Good Lord, talk about a long break between albums! It was way back in 1971 when Linda Hoyle released her debut, PIECE OF ME. Previously, she’d been in a band called Affinity. Now, 45 years later, we get THE FETCH, which is a reasonably… well, fetching collection of emotive, adult tunes about life and love and yearning. There’s a drowsy, late-night feel to tunes like “Cut and Run” and “Confessional” that can make you drift off to sleep if you’re just kinda lying around listening. The bass is a bit jazzy and the guitars somewhere between proggy and ambient; all instruments serve Hoyle’s mature voice, which has a warmth and sincerity to it that can pull you in if you are relaxed enough. At the same time, it’s not really that GRABBY, and Hoyle serves up a sound and aesthetic here that seem to come from a time now forgotten. I guess that is actually the case, and things FORGOTTEN are part of the subject matter here. “I sat beside a suicide whose love I sadly lost/Led a milkman’s horse to water as we slipped across the frost/Spent my youth researching meaning that was cheap at twice the cost” Hoyle sings in “Confessional,” as a litany of various memories floats by lyrically. It’s the sound of a woman who knows she has seen a lot of years, and yet is still moved by things.

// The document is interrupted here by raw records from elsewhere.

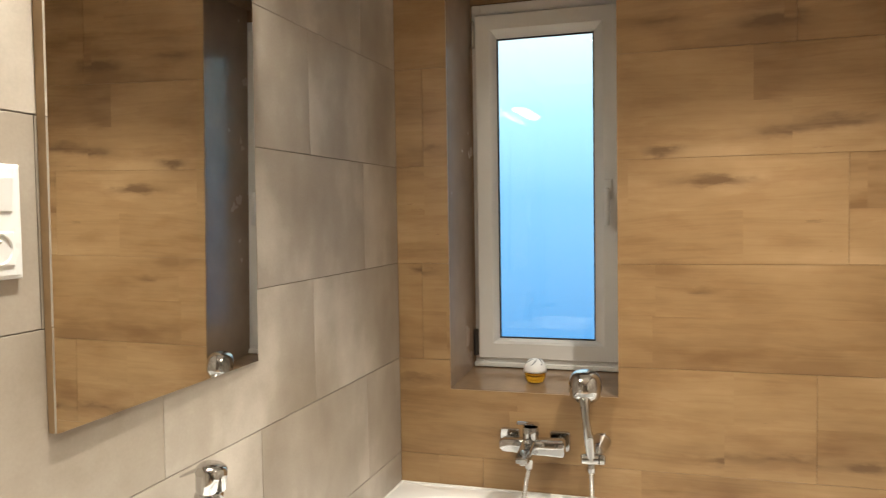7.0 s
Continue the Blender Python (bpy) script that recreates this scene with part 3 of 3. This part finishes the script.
def basin_tap():
    cx, cy, z = 0.064, -1.163, BTOP
    t = empty("basin_tap", (cx, cy, z), "chrome single-lever basin mixer tap", "tap")
    # leaning oval body
    bm = bmesh.new()
    rings = []
    for h, rx, ry, lean in ((0, 0.030, 0.028, 0), (0.004, 0.0305, 0.0285, 0), (0.010, 0.0285, 0.0265, 0), (0.05, 0.026, 0.0245, 0.006), (0.085, 0.026, 0.0245, 0.012), (0.105, 0.0255, 0.0240, 0.015), (0.110, 0.023, 0.022, 0.016)):
        rings.append([(cx + lean + rx * math.cos(2 * math.pi * k / 36), cy + ry * math.sin(2 * math.pi * k / 36), z + h) for k in range(36)])
    ring_loft(bm, rings)
    wpart("body", bm, M_CHROME, t, smooth=True).data.set_sharp_from_angle(angle=radians(40))
    # flat spout
    bm = bmesh.new()
    rings = []
    for s in range(13):
        f = s / 12
        px, pz = cx + 0.012 + 0.142 * f, z + 0.060 + 0.048 * f - 0.014 * f * f
        hw, hh = 0.0195 - 0.003 * f, 0.022 - 0.0125 * f
        rings.append([(px, cy + hw * math.copysign(abs(math.cos(a)) ** 0.6, math.cos(a)), pz + hh * math.copysign(abs(math.sin(a)) ** 0.6, math.sin(a))) for a in (2 * math.pi * k / 24 for k in range(24))])
    ring_loft(bm, rings)
    wpart("spout", bm, M_CHROME, t, smooth=True).data.set_sharp_from_angle(angle=radians(50))
    bm = bmesh.new()
    lathe(bm, ((0.0115, 0.006), (0.0115, -0.010), (0.009, -0.0105), (0.009, -0.006)), Matrix.Translation((cx + 0.139, cy, z + 0.088)), 24)
    wpart("aerator", bm, M_STEEL, t, smooth=True)
    # cap and its lever
    bm = bmesh.new()
    rings = []
    for h, r, sx in ((0.110, 0.0240, 0.0), (0.116, 0.0260, 0.001), (0.140, 0.0270, 0.003), (0.152, 0.0260, 0.004), (0.157, 0.020, 0.004)):
        rings.append([(cx + 0.018 + sx + r * math.cos(2 * math.pi * k / 32), cy + r * math.sin(2 * math.pi * k / 32), z + h - 0.12 * (r * math.cos(2 * math.pi * k / 32)) * (h > 0.115)) for k in range(32)])
    ring_loft(bm, rings)
    cap = wpart("lever_cap", bm, M_CHROME, t, smooth=True)
    cap.data.set_sharp_from_angle(angle=radians(50))
    bm = bmesh.new()
    rings = []
    for f in (0, 0.25, 0.5, 0.75, 1.0):
        px = cx + 0.010 - 0.046 * f
        hw, hh, pz = 0.018 - 0.006 * f, 0.0055 - 0.0020 * f, z + 0.153 - 0.020 * f
        rings.append([(px, cy + hw * math.cos(a), pz + hh * math.sin(a)) for a in (2 * math.pi * k / 16 for k in range(16))])
    ring_loft(bm, rings)
    wpart("lever", bm, M_CHROME, t, smooth=True)
    # pop-up rod behind
    bm = bmesh.new()
    lathe(bm, ((0.0022, 0.0), (0.0022, 0.050), (0.0046, 0.052), (0.0052, 0.059), (0.0040, 0.064)), Matrix.Translation((cx - 0.036, cy - 0.002, z)), 14)
    wpart("pop_up_rod", bm, M_CHROME, t, smooth=True)


basin_tap()


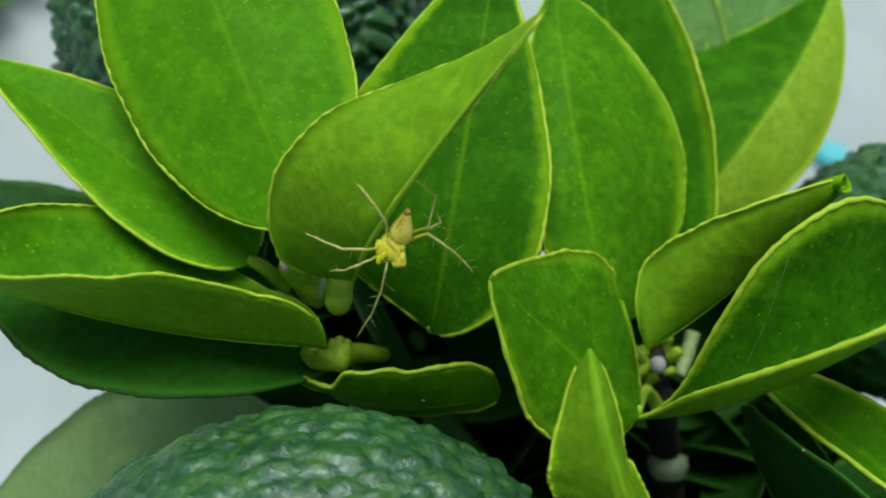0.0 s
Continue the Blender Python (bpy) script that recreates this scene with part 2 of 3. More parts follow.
def blob(center, axis, radii, profile, sides=16, steps=14, side=None):
    """A body of revolution along an axis, from -1 to 1, with its own outline and an oval section."""
    c, a = np.array(center, float), np.array(axis, float)
    length = np.linalg.norm(a)
    a /= length
    u = np.cross(a, side if side is not None else (0, -1, 0.2))
    u /= np.linalg.norm(u)
    w = np.cross(u, a)
    verts, faces = [], []
    for i in range(steps + 1):
        s = i / steps
        r = np.interp(s, np.linspace(0, 1, len(profile)), profile)
        for k in range(sides):
            g = 2 * math.pi * k / sides
            verts.append(c + a * length * (s - 0.5) + r * (radii[0] * math.cos(g) * u + radii[1] * math.sin(g) * w))
    for i in range(steps):
        for k in range(sides):
            k2 = (k + 1) % sides
            faces.append((i * sides + k, i * sides + k2, (i + 1) * sides + k2, (i + 1) * sides + k))
    faces.append(tuple(reversed(range(sides))))
    faces.append(tuple(steps * sides + k for k in range(sides)))
    return np.array(verts), faces


OVAL = [math.sin(math.pi * (0.03 + 0.94 * i / 16)) ** 0.62 for i in range(17)]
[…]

“It’s the World” is one of the stronger tunes here, offering both violin and keyboards in its pleasing, almost jaunty arrangement. A mood of not-quite resignation permeates, and there is alcohol flowing in this music, methinks, although just enough to get through a bout of overthinking. Some of the sentiments can be unnerving. In the angst-ridden “Fortuna,” Hoyle sings: “There’s a formula for fate/She’ll just check out with your last chance/You try to fuck with a lady luck/She’ll offer you sand with a mocking hand/Spin on your heel and she’ll spin the wheel… ” And it’s followed by a reference to “lips older than death… ” Yikes. The imagery is strong but not the kind of thing you ever see on recordings by younger gals. This is the work of someone who has been around and has a few warnings for y’all. Hopefully with a benevolent spirit, though. “Snowy Night” is gentle and pretty and, “West of the Moon” is rhythmic, lyrically pleasing and strongly played and sung… definitely one of the more distinctive tracks here.

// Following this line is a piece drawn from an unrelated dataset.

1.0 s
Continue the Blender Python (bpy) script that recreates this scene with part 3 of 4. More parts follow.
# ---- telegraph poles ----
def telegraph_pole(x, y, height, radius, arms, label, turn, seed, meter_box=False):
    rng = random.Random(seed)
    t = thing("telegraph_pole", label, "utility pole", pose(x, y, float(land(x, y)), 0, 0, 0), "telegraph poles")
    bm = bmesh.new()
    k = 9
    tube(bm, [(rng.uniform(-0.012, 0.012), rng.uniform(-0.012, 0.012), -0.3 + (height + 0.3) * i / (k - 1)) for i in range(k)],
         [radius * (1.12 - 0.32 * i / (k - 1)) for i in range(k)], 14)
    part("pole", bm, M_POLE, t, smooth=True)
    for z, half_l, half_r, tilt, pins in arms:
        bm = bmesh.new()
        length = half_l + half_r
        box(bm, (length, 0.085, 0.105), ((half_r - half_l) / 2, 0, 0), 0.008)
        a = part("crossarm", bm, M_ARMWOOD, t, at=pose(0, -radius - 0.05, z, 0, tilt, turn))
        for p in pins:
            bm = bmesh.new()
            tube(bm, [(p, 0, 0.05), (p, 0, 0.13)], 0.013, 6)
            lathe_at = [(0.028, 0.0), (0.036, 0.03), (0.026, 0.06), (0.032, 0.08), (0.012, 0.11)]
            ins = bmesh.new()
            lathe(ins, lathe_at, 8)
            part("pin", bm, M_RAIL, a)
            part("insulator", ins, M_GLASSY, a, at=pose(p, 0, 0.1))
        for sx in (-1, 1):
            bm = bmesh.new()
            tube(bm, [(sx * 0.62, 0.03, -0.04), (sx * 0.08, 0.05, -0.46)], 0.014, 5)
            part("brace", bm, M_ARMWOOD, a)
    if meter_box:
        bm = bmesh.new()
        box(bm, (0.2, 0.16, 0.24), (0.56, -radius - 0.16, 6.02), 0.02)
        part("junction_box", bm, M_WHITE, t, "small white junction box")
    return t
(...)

Linda Hoyle (uncredited photo)
Linda Hoyle (uncredited photo)

“Earth and Stars” employs vocal effects, spacey minimalism and a proggy feel to take Hoyle somewhere quite different from the other tracks. It’s worth mentioning that Roger Dean designed the cover of this album, and various trademarks of the prog era are hinted at here and there. Hoyle is no ordinary singer/songwriter who has been hiding for decades in the confines of whatever life she leads. Clearly she KNOWS music and loves it. This track and some of the others reveal as much. And in the closing “Acknowledgments,” which features a church organ in beguiling manner, Hoyle sings the names of performers throughout music history that she has loved or been influenced by, after each series of names concluding “Always be a part of me.” Hoyle likely won’t join the heady company of the legends she names, and her sound and style are too limiting (maybe too LATE?) to reach any kind of mass audience. But she is able to touch the spirit with her sentiments and her clear emotional delivery. THE FETCH is one woman’s personal update of a life she’s known, many years after the events happened. It’s nostalgic, wise, and melancholy, and unerringly human in an era where cheap gimmicks and flashy technology tend to draw the most attention.